Professor Debdeep Mukhopadhyay holds an original chip (right side) and verbatim forged chip.
As Professor Debdeep Mukhopadhyay, a leading computer scientist and cyber forensics expert at IIT Kharagpur, explains: "The more foreign components you buy, the lesser assurance you have. Trust in hardware is not absolute - it must be engineered by design."
India's Digital Push And Its Achilles' Heel
India is racing toward becoming a trillion-dollar digital economy. From Aadhaar to UPI, from smart cities to 5G & 6G networks, the country's dependence on digital infrastructure is unprecedented. But this transformation rests on imported chips. A single compromised chip in a critical system - say, a power grid or a defence communication network - can have catastrophic consequences.

Prof Mukhopadhyay, and his young team of researchers and cyber forensics experts at IIT Kharagpur.
The government has recognised this vulnerability. Initiatives like the Cyber Physical Security Systems Mission and the India Semiconductor Mission are steps in the right direction. But experts warn that these are only starting points. Scaling up hardware security infrastructure requires massive investment, advanced testing facilities, and a skilled workforce trained in hardware forensics.
Hardware Root of Trust
In the semiconductor world, trust is engineered, not assumed. The concept of a hardware root of trust - a minimal, verifiable base on which secure systems are built - is critical. At IIT Kharagpur, Prof. Mukhopadhyay's lab is pioneering techniques to inspect chips using scanning electron microscopes and X-ray imaging. "Seeing is believing," he says. "You cannot trust what you cannot inspect." Today forged or fake chips look exactly the same as original chips. Only a deep hardware forensics examination can reveal the forgeries.
This lab, one of India's first dedicated hardware security facilities, started in 2008 and now plays a key role in fortifying India's digital backbone. It's here that chips are dissected, analysed for side-channel vulnerabilities, and certified for trustworthiness.
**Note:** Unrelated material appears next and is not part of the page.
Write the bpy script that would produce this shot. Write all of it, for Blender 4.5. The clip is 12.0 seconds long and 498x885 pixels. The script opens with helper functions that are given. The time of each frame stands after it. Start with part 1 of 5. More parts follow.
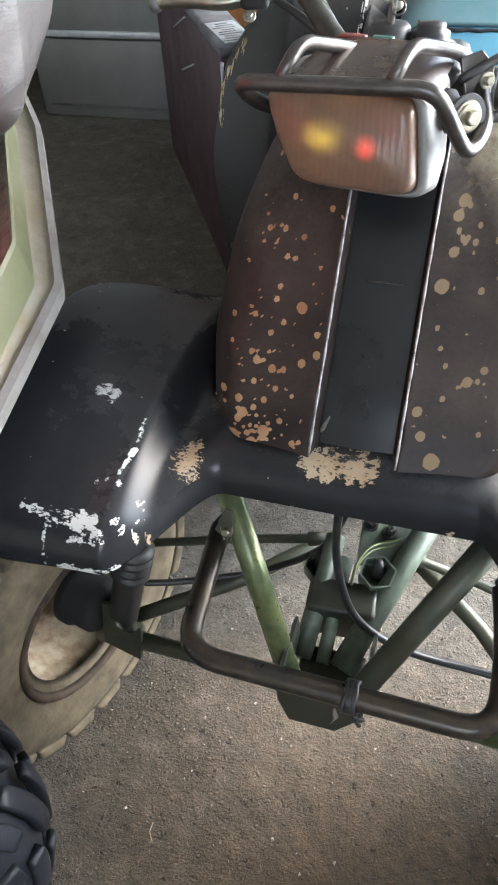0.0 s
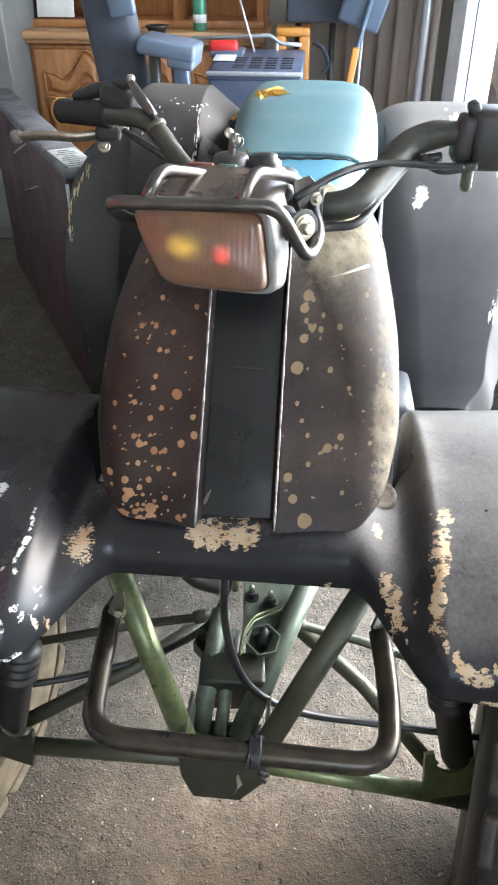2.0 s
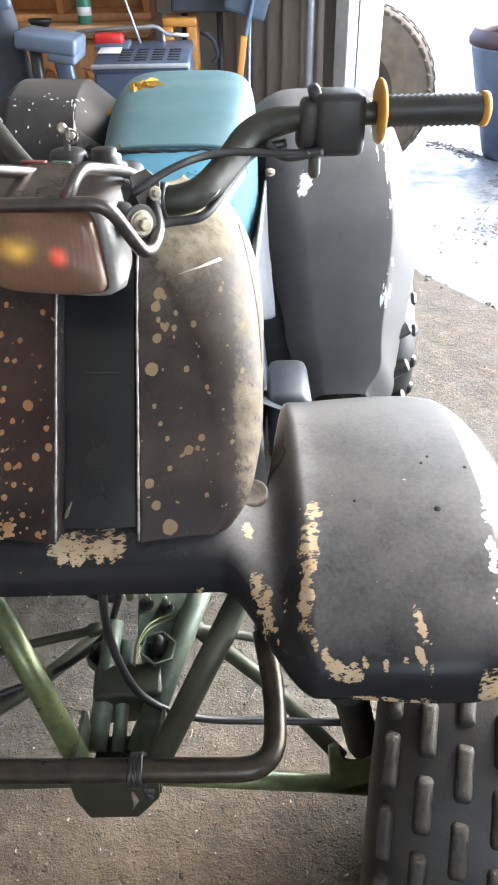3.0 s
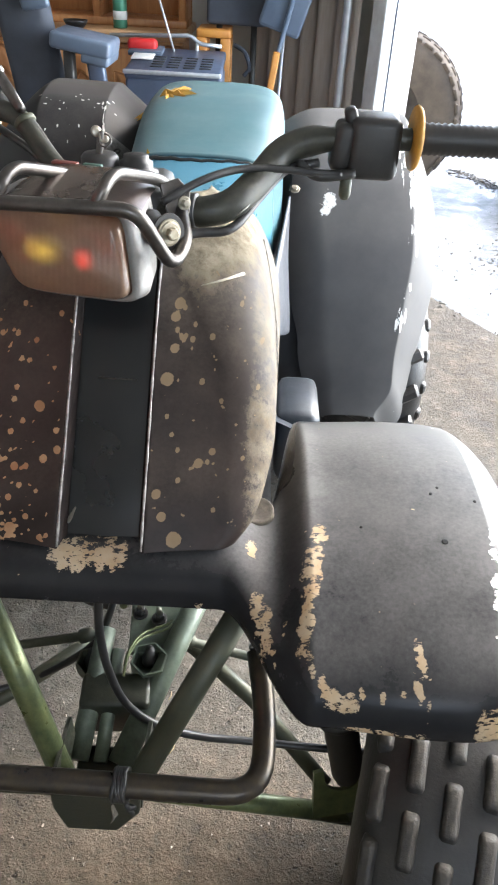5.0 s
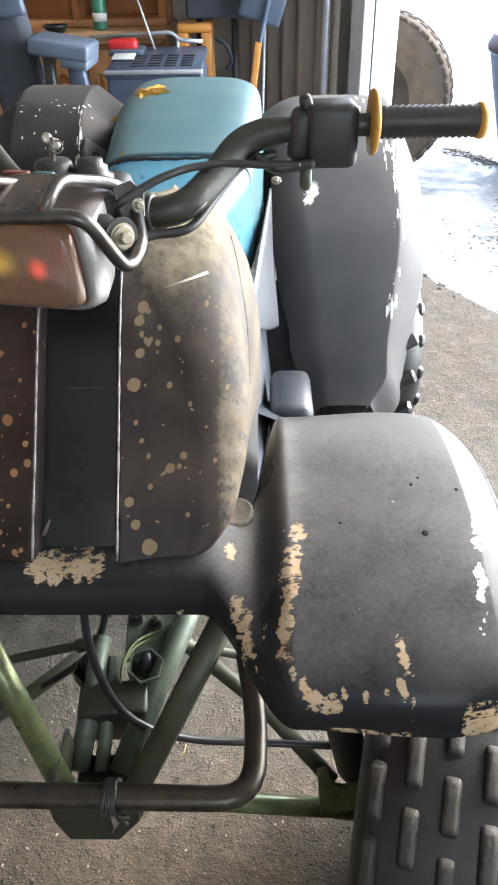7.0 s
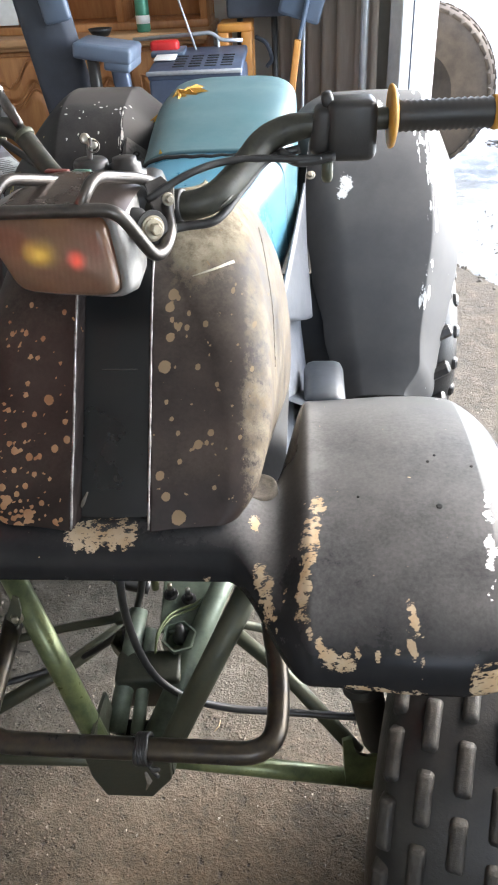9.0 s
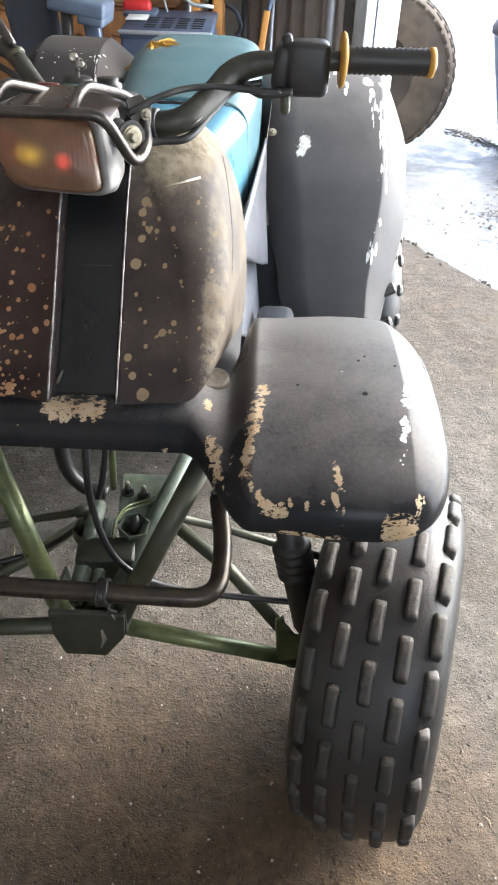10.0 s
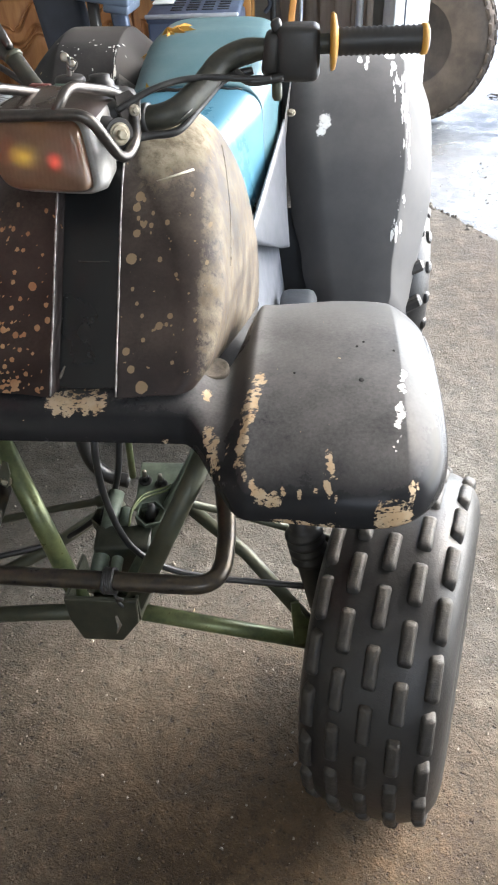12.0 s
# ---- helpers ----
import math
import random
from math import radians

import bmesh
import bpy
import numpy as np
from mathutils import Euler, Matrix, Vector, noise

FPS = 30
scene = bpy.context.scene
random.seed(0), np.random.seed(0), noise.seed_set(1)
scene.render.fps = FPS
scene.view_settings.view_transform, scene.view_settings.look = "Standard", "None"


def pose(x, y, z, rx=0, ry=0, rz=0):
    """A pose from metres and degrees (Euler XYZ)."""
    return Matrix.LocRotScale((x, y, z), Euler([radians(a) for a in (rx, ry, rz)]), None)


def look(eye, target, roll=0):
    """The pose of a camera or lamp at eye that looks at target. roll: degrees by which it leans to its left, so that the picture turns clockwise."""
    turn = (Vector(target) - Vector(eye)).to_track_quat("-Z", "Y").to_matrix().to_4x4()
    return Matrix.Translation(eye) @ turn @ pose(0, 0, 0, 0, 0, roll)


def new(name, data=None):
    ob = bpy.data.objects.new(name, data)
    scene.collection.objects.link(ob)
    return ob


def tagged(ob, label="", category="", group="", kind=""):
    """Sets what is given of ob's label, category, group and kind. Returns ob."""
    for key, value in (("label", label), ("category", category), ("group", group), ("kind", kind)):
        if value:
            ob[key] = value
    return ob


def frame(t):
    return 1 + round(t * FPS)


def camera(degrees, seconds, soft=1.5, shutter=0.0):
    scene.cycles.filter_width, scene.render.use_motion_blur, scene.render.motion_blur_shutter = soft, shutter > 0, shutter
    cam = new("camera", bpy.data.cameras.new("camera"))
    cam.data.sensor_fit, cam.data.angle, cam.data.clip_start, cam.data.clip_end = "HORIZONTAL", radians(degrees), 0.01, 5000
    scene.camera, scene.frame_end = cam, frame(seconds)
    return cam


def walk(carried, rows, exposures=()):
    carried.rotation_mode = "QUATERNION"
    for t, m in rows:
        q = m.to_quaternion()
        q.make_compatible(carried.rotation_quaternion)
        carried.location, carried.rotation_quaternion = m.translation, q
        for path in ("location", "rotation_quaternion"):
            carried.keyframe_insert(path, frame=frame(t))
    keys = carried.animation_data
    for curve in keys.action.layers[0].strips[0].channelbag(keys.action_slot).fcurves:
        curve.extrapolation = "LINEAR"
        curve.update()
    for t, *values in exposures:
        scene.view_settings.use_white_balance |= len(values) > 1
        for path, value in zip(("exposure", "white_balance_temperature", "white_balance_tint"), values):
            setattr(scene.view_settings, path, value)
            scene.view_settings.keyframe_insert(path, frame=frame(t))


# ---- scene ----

Adani's Big Bet on Secure Hardware
The importance of hardware security isn't lost on India's industrial giants. Shri Gautam Adani, one of India's richest entrepreneurs, recently visited Prof. Mukhopadhyay's lab at IIT Kharagpur. Adani Group is setting up India's largest AI data centre along with Google in Visakhapatnam, a cornerstone for the country's digital future. For Adani, ensuring that the hardware powering this massive infrastructure is free from forged or compromised chips is non-negotiable.

Gautam Adani visits the computer forensics lab of Prof Debdeep Mukhopadhyay at IIT, Kharagpur
"They are planning a distributed ecosystem for cyber-physical systems," says Prof. Mukhopadhyay. "And everything starts with trustworthy hardware." The visit underscored a growing realisation among industry leaders: cybersecurity begins at the hardware level.
Google CEO Sundar Pichai recently confirmed that the 'Vizag AI data centre will be Google's largest-ever investment in India, about $15 billion over five years (2026-2030)-and the company's biggest AI hub outside the US-and confirmed that Adani Group will collaborate for the gigawatt-scale campus.'
While Microsoft has not revealed full details of its plans, it may set up a massive facility in Hyderabad.
The Individual's Role
While national security and industrial resilience dominate headlines, individuals too must play their part. Smartphones have proliferated across India, making every citizen a node in the digital network. Are we secure?
"We are as secure - and as insecure - as anyone in the world," says Professor Mukhopadhyay.
Basic hygiene matters: strong passwords, avoiding sensitive transactions on public Wi-Fi, and staying updated on security practices can go a long way. But if you're targeted, vulnerabilities remain. That's why systemic security - built into hardware and software - is crucial.
The Road Ahead
India's semiconductor mission aims to reduce dependence on imports, but building fabs and testing facilities is only half the battle. The other half is trust. Every chip entering India's critical infrastructure must be inspected, verified, and certified. Today, labs like IIT Kharagpur's can test one chip at a time. For a country of India's scale, this process needs robotisation and automation, backed by significant funding.
Cybersecurity is not just about firewalls and encryption. It's about ensuring that the very building blocks of our digital systems - the chips - are uncompromised. In an era where chips are the new oil, India cannot afford to be complacent. The stakes are national security, economic stability, and the trust of a billion citizens.
As Professor Mukhopadhyay puts it: "Don't be paranoid, but don't be careless either. We need to make our systems more and more trustworthy."
India's digital future hinges on secure hardware. Chips may be small, but they carry the weight of a nation's security. Vigilance, investment, and innovation are the only way forward.